Although the flat-rate tax on corporate income has been in effect since 2021, its practical application still raises doubts. This is evidenced by the constantly published tax rulings. Today, we'd like to present one of them. The questions it raises concern three issues:

  • Will remuneration paid to partners for their services to the company constitute hidden profit?
  • Can a company opt out of Estonian CIT taxation after the end of any year?
  • If the company opts out of Estonian CIT, will it have to pay tax on income allocated to supplementary capital?

According to the company that applied for the interpretation:

  • the remuneration paid to partners will not constitute hidden profits and will therefore not be subject to company taxation,
  • a company may opt out of Estonian CIT taxation even after the first year of taxation in this form,
  • In the event of resignation from Estonian corporate income tax, the company will not be obliged to pay tax on income allocated to supplementary capital.

The Director of the National Tax Information stated that the company’s position was correct regarding the first two questions asked.

The Act defines hidden profits as benefits received in connection with a share in a company's profits. Examples of sources of hidden profits include representation expenses, share capital increases, and the excess of the market value of a transaction over the agreed-upon price. However, remuneration under employment contracts, mandate contracts, contracts for specific work, management contracts, or those paid to members of the management board and supervisory board upon appointment are not considered hidden profits. However, such remuneration cannot exceed five times the average monthly remuneration paid by the company for these purposes, nor five times the average monthly remuneration in the corporate sector.
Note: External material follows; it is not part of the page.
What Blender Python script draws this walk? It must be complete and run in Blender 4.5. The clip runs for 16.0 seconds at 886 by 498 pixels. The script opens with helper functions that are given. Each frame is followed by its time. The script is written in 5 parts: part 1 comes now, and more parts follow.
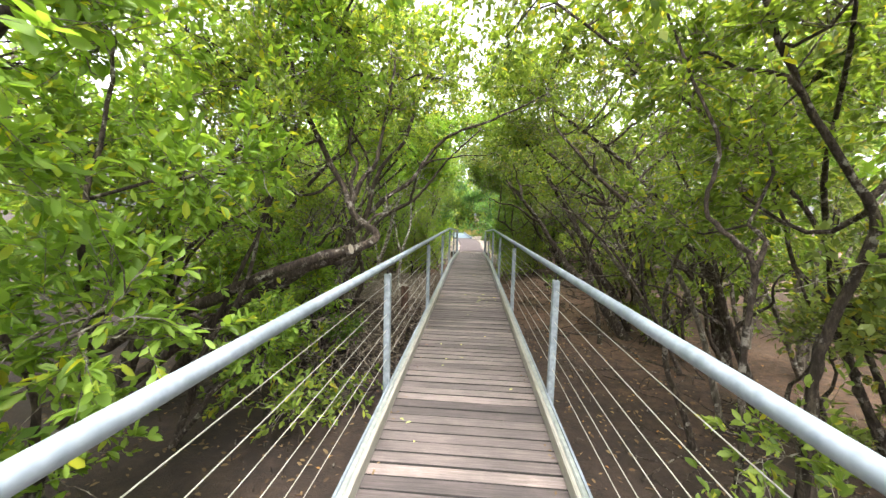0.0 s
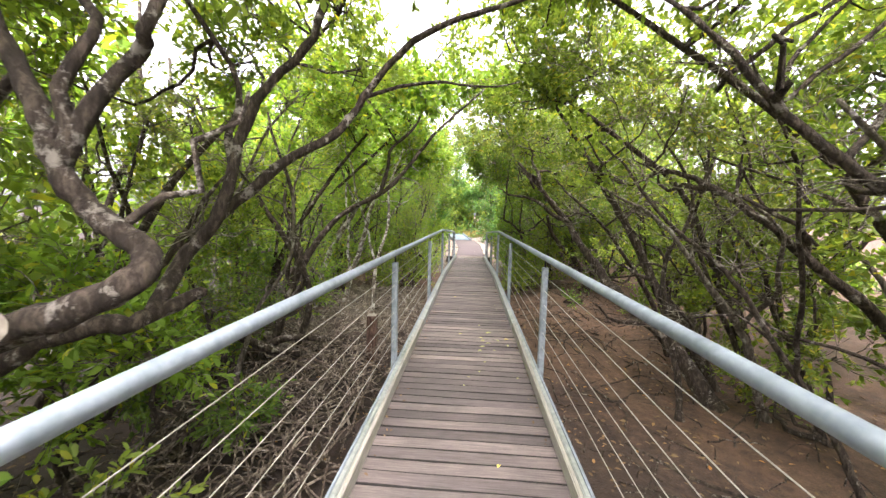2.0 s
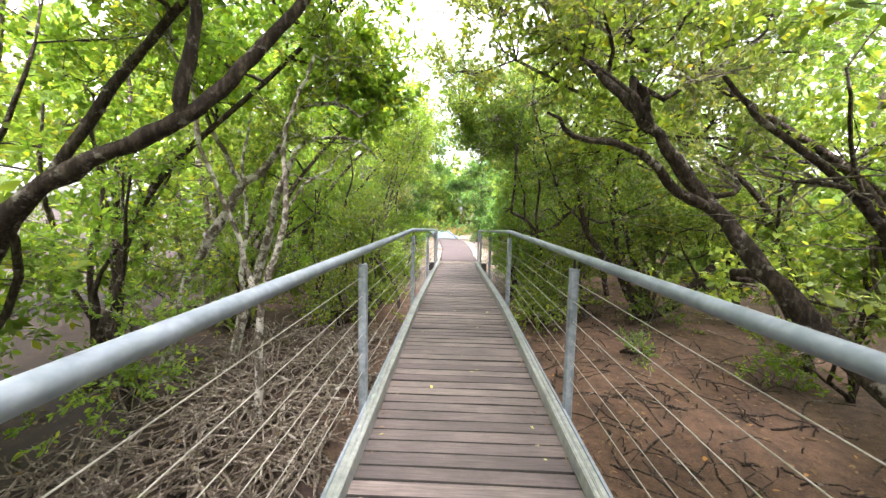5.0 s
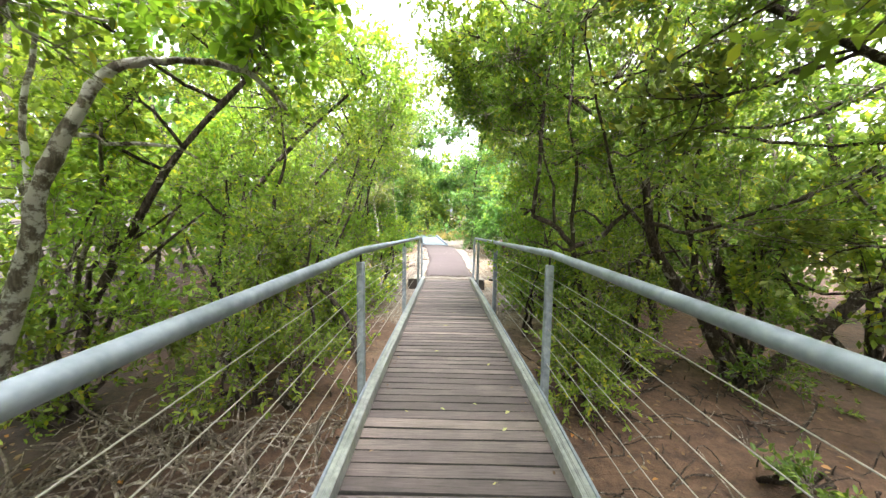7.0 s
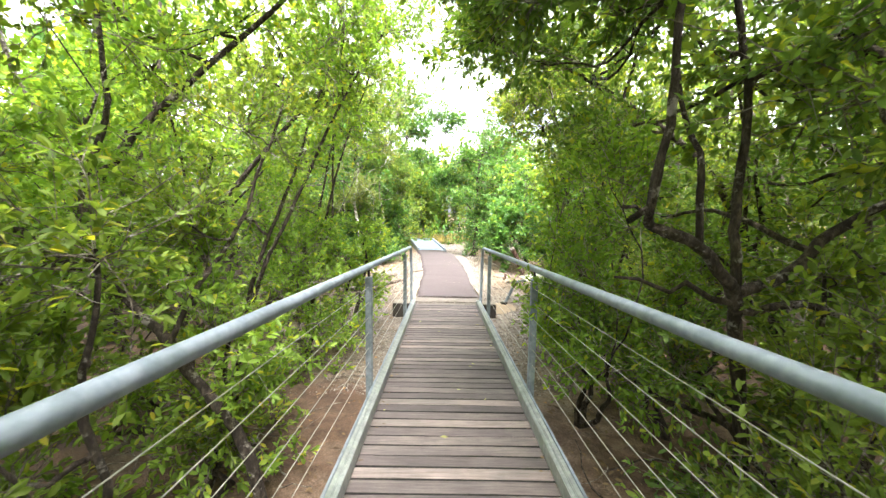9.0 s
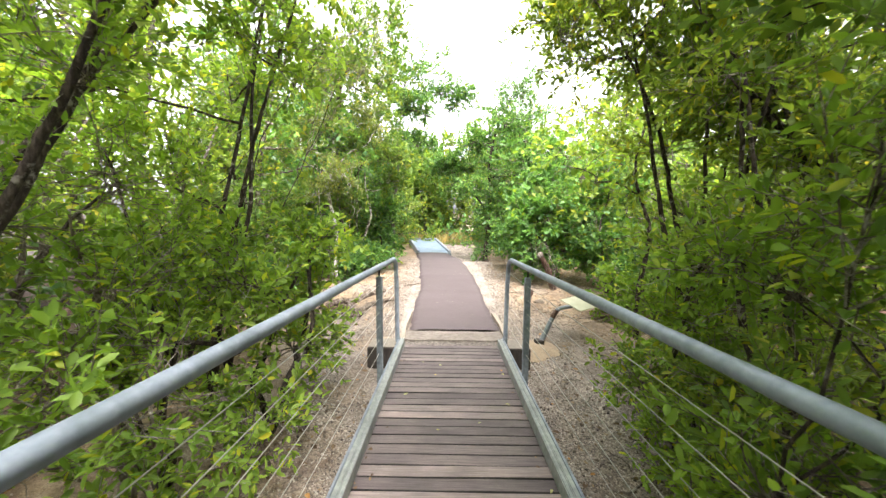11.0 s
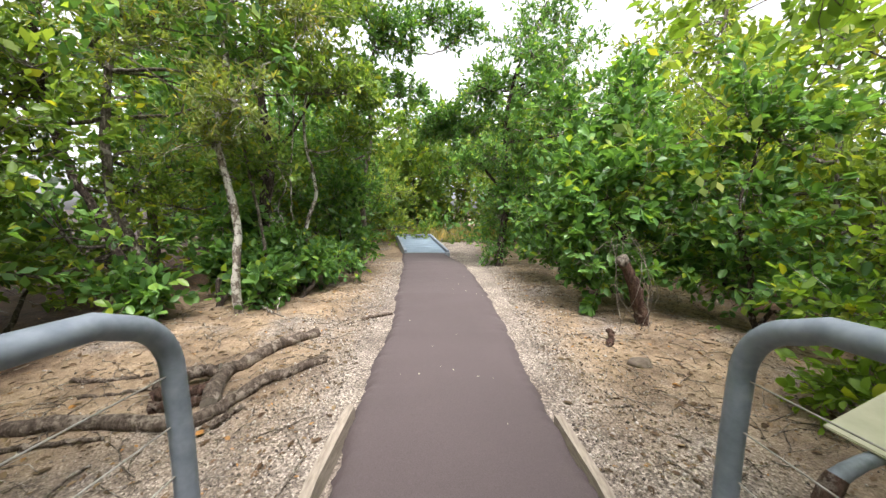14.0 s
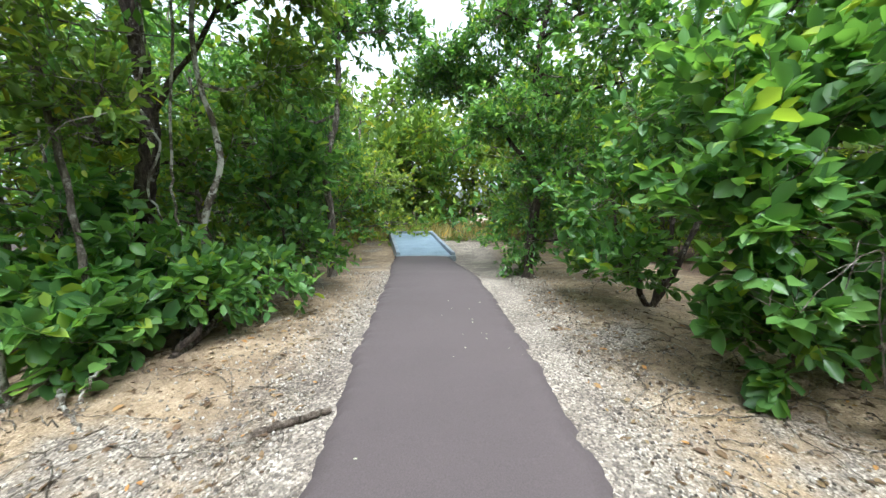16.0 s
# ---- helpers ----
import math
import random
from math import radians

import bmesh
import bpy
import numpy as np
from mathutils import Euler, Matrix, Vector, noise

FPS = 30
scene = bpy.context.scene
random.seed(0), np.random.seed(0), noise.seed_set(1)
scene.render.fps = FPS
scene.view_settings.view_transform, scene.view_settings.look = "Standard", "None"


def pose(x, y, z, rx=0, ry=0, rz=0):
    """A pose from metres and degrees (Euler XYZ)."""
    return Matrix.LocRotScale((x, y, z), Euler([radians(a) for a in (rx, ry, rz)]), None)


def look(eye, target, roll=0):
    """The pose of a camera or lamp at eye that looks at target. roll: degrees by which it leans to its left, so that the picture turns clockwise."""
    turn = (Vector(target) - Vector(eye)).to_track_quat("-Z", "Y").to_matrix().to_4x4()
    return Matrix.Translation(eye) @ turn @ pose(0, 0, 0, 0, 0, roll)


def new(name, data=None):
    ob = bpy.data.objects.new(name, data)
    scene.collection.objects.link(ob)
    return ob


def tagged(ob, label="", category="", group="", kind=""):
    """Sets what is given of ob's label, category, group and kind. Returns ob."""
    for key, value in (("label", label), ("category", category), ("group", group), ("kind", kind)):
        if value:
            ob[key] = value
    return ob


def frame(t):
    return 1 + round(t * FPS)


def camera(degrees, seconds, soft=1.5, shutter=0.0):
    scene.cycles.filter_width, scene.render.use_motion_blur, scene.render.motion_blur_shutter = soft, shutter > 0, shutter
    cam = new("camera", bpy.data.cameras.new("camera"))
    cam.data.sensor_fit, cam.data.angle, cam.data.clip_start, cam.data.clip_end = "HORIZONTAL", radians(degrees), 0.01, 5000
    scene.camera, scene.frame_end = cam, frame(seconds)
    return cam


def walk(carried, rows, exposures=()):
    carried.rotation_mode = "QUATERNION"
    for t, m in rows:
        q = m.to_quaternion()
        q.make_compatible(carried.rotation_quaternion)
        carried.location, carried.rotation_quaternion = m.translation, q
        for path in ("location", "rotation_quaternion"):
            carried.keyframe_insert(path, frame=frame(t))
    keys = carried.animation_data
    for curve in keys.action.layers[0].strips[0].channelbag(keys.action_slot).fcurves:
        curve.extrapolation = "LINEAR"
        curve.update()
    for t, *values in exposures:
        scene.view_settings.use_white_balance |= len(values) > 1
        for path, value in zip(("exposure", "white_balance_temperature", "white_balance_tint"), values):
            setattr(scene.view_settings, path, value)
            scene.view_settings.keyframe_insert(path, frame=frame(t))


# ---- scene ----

The Act, however, is silent on the issue of remuneration paid to partners as part of their business activities. Therefore, such remuneration will not constitute hidden profits, but only if the following conditions are met:

  • the remuneration will correspond to the market value,
  • the partners ensured that the company was equipped with the assets necessary for its business activities,
  • the conclusion of the transaction with the related entity would have taken place regardless of the existing connections between the parties to the transaction and the conclusion of the indicated transactions results from the actual business needs of the Applicant.

In terms of question 2, the authority confirmed the already unquestionable practice that a taxpayer may opt out of Estonian CIT after the end of any tax year.

See also How to exit Estonian CIT?

The company's position regarding question 3 was deemed incorrect. The authority justified this by stating that during the Estonian corporate income tax (CIT) tax period, the event that triggers the tax liability is the adoption of a resolution to distribute profits to shareholders. Transferring profits to reserve capital is tax-neutral. However, opting out of this form of taxation is different. In such a case, the sum of net profits generated in each tax year under the lump sum taxation is taxed, to the extent that these profits were not distributed or were not used to cover losses. This means that in the case of opting out of the Estonian corporate income tax, tax is applied to profits that were not taxed during the lump sum taxation period.

Interpretation published on June 9, 2025, 0111-KDIB2-1.4010.342.2021.2.MK

This article is for informational purposes only and does not constitute legal advice.
The law is current as of September 1, 2025.